Researching Vito Acconci I found his series of works exploring the self and his body through a series of performances; particularly drawing an interest to the relationship of the private to the public. Acconci explored the archival capabilities of photography ‘camera as grasp, photo as storage’ (Vito Acconci) and the possibilities of physically seizing an image. I have always found that the body or reference to the body has appeared in my previous work but working (alone and privately) in this space over the last few weeks has led me to explore my own body and the possibilities of the body as a material; I find myself beginning to contemplate my own body as a gendered site.

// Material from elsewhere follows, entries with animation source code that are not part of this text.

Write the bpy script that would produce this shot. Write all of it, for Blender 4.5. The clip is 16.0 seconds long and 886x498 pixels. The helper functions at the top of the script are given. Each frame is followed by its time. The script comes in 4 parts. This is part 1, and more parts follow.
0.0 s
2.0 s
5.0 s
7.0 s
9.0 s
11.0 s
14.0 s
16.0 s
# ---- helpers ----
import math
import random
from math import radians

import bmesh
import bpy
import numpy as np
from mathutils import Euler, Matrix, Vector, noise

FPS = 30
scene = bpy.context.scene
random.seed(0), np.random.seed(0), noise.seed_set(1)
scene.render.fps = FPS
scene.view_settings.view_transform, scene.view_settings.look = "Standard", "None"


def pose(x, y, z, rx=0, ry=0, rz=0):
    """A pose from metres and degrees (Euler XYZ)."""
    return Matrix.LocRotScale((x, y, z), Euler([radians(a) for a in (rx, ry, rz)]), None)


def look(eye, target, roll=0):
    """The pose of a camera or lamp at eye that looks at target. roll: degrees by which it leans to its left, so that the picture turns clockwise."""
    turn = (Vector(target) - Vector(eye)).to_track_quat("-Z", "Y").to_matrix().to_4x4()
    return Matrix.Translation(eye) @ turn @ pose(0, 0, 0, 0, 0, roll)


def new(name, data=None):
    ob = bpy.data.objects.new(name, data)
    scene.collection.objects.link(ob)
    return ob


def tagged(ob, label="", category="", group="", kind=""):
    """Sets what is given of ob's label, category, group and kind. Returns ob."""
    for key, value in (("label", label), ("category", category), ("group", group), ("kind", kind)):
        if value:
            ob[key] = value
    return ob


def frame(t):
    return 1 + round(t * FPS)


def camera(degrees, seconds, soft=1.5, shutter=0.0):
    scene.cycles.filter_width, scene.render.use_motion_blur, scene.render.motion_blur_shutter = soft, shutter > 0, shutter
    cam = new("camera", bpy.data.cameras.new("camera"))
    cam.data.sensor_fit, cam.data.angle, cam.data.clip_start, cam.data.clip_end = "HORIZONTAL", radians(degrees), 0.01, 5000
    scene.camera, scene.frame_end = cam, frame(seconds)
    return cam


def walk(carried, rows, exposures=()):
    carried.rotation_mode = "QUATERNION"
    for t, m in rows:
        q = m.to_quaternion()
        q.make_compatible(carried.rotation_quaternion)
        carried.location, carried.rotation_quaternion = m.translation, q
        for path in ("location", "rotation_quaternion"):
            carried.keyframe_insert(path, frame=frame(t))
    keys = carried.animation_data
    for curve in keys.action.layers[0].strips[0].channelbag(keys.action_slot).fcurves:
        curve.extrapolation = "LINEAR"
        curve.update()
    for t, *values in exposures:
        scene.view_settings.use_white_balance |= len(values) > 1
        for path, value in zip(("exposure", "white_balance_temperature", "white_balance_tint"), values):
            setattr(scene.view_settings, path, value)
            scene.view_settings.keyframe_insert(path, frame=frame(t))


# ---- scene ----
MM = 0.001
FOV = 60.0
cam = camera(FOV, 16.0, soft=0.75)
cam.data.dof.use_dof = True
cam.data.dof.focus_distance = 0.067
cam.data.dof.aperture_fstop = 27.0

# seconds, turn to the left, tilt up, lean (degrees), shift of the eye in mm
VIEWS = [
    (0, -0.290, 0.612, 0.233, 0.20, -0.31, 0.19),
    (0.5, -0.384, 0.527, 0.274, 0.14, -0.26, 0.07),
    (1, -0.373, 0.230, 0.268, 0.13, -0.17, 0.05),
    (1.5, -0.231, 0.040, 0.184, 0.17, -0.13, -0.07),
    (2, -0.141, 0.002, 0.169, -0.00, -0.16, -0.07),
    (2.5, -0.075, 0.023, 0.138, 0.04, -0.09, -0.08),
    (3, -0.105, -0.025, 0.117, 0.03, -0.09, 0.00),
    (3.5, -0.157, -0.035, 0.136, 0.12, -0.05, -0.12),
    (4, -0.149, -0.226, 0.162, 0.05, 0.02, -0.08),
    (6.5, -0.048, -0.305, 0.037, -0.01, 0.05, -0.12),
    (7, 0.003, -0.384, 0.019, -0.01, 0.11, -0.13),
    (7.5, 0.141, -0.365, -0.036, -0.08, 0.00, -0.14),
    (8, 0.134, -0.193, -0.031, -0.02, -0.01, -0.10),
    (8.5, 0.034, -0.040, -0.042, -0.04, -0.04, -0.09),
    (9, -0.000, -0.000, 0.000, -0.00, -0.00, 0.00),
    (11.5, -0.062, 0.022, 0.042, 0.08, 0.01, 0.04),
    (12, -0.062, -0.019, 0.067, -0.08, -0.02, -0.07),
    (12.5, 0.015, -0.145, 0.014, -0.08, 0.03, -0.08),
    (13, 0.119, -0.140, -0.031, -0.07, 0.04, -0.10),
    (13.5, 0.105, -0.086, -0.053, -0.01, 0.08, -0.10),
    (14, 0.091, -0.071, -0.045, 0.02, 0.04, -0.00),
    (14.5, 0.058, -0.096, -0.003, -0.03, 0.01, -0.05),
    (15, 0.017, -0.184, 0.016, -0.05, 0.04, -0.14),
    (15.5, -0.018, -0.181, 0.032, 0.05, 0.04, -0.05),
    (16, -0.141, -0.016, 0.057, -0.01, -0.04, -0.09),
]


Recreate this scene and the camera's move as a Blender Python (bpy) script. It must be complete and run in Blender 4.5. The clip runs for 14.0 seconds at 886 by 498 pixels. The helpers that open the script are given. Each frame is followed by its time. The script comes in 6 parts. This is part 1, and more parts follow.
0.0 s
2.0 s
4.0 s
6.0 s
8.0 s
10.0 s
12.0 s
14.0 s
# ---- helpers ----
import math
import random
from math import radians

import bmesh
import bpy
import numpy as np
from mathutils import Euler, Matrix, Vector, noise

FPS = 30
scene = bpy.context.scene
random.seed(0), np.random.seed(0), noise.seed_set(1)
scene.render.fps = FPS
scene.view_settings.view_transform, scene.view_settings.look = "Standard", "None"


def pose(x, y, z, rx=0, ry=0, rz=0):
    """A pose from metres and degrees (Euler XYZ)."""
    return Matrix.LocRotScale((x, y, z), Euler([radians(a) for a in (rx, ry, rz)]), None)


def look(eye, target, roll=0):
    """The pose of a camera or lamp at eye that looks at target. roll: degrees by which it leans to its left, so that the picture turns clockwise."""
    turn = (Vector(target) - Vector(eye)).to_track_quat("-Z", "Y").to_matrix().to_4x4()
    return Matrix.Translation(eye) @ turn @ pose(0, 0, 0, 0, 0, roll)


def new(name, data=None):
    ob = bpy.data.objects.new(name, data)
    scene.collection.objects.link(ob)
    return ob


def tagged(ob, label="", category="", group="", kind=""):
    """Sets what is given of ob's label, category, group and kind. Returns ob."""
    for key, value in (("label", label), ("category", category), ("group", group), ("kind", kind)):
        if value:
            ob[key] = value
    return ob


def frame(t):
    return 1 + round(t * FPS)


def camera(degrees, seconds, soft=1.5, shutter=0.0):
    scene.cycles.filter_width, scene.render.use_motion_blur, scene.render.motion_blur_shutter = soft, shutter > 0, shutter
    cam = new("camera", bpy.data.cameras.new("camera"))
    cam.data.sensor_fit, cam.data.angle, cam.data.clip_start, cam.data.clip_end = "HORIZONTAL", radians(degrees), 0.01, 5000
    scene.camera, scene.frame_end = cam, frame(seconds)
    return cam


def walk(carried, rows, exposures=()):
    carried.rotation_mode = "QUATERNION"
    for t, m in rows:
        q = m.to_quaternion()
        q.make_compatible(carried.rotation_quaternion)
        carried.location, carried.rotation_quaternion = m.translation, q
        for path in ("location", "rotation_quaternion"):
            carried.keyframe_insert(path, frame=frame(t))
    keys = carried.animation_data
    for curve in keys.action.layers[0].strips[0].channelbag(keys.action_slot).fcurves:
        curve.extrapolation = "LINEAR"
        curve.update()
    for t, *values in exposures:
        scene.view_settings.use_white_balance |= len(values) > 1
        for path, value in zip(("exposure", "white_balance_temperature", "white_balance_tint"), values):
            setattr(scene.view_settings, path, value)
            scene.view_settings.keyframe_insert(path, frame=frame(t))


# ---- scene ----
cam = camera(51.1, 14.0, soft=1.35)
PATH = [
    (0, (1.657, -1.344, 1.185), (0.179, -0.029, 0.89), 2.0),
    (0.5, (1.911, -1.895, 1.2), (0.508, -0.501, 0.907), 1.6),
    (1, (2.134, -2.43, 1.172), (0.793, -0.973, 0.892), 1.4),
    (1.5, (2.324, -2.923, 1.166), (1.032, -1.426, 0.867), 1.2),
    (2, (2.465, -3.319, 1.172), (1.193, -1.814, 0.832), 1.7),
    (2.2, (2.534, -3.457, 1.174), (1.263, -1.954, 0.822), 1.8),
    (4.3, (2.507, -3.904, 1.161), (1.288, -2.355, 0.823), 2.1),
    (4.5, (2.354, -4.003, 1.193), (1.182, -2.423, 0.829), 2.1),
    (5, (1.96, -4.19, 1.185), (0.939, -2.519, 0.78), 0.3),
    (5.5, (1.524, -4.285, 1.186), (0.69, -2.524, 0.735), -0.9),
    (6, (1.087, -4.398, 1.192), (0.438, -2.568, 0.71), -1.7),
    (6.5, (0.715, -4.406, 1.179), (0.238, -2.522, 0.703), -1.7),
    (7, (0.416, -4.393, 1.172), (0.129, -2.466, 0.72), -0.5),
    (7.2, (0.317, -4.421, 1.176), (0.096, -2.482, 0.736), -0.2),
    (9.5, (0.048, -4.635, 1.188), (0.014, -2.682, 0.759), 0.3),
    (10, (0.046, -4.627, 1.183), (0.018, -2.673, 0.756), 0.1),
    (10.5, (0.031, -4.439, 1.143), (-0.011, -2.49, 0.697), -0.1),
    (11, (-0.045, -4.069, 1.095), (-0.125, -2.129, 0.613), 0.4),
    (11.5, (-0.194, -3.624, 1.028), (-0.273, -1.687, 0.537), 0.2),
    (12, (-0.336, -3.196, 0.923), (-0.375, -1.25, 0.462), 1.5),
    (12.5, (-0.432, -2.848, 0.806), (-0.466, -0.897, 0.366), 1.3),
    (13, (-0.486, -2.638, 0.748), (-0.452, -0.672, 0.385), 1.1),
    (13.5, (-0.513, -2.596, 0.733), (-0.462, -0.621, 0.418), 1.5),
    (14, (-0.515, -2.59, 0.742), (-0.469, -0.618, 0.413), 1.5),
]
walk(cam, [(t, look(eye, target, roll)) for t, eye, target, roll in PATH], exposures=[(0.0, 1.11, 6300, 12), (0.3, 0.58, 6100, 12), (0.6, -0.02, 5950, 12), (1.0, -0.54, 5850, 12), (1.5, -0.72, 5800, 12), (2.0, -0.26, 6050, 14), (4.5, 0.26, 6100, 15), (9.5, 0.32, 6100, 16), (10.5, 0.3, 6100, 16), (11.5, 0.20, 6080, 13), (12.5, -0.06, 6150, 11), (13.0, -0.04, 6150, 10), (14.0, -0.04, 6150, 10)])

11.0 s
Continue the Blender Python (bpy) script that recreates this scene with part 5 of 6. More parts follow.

Over the last week I have found myself casting multiples of wax nipples, cast after cast I created a production line of these objects but how many is required or even necessary? What’s interesting is how the nipple appears as a playful object yet references taboo. There is this repetition that appear with this work where I find myself repeating a process, an action; taking a direct casting off my nipple I find myself using my body as reference and not as the material, the material is the wax. They appear as sweets, the colour and size, also something you wish to play with, touch, possibly suck on. I envision a large pile of these nipples where there is an evident physical process visible due to the amount that will occupy part of a space. Will you loose the significance of the casting or the fact that is a casting of a nipple? Does this matter? Does the work then read as playful or awkward or both?